RECORDS FOR THIS EXERCISE:
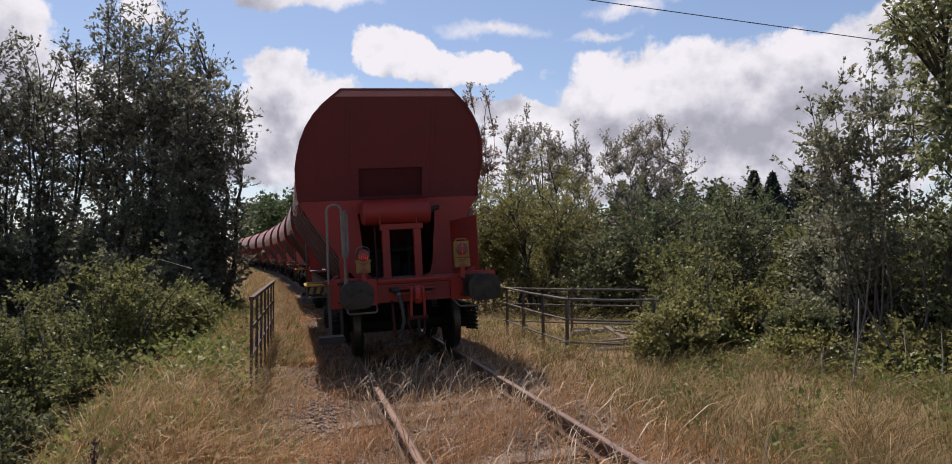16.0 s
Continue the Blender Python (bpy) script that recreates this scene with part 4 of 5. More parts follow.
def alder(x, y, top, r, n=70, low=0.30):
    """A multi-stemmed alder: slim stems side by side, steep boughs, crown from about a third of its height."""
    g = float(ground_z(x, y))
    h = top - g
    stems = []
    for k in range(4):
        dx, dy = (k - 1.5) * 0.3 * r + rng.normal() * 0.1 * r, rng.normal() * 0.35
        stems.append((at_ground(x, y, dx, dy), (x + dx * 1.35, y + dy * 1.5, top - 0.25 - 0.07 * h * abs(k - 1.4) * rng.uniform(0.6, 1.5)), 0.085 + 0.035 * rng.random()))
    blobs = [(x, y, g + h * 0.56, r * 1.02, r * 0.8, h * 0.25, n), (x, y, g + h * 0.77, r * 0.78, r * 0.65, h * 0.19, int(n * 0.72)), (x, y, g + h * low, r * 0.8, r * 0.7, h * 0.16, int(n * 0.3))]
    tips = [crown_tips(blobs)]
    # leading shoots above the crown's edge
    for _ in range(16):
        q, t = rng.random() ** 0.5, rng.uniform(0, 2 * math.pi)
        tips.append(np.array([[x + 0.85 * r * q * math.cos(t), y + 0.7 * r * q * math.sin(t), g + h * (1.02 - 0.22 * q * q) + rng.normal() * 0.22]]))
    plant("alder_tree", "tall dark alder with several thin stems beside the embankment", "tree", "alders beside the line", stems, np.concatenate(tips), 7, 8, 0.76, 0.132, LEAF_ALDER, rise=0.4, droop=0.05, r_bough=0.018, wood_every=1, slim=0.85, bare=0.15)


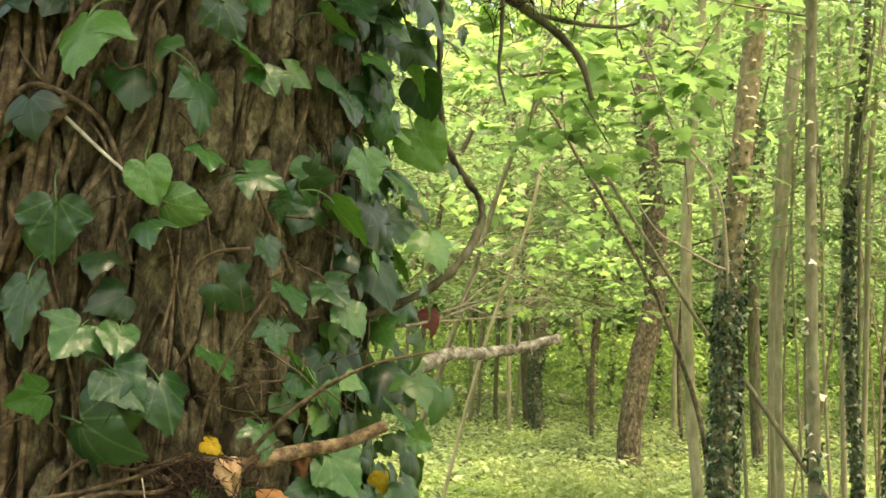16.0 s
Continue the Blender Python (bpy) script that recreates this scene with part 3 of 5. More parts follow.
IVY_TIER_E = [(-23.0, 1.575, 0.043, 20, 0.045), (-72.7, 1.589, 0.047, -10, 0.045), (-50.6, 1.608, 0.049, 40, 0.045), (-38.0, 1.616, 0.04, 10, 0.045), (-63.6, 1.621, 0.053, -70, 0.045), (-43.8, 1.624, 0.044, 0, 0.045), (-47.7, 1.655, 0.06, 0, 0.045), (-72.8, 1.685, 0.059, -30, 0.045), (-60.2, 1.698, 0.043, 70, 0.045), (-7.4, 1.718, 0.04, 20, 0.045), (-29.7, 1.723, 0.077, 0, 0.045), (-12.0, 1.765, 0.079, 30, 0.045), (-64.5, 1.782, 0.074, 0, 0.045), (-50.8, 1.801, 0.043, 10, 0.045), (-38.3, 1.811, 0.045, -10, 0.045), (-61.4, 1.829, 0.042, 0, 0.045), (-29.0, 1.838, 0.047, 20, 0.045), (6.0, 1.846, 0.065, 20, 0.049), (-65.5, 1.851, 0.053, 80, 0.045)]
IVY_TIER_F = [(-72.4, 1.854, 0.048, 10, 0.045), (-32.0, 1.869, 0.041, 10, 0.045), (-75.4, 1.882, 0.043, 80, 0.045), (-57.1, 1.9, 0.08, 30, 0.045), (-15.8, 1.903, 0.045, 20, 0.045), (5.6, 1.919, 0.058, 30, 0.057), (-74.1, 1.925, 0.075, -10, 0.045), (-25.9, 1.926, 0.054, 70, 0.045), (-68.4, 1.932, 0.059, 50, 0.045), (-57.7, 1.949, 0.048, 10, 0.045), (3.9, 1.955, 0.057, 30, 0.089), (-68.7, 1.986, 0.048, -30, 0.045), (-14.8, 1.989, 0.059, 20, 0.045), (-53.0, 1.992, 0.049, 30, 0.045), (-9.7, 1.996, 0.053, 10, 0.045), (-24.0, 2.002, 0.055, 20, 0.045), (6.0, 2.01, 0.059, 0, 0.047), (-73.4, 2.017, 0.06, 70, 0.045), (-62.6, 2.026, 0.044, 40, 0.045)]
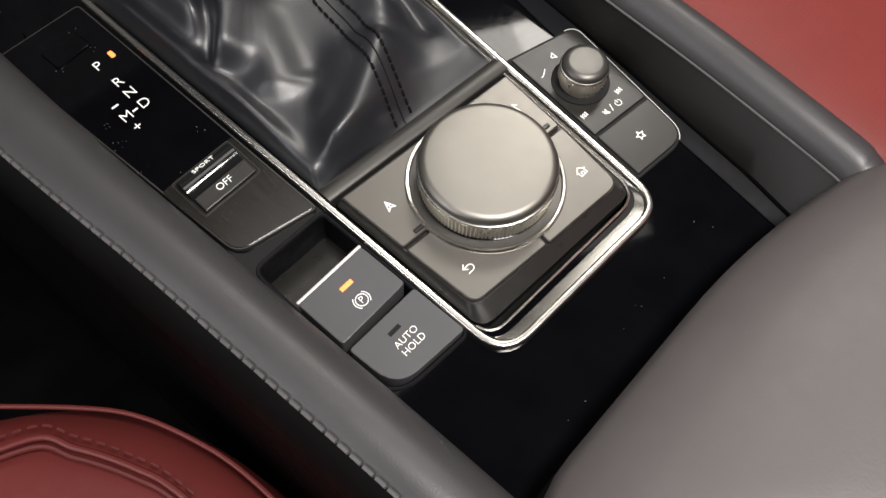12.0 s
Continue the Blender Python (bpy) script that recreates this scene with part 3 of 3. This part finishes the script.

WHAT THE TASK ASKS: All lines above with "More" in them should be returned.

THE RESULT:
Continue the Blender Python (bpy) script that recreates this scene with part 4 of 5. More parts follow.
Continue the Blender Python (bpy) script that recreates this scene with part 3 of 5. More parts follow.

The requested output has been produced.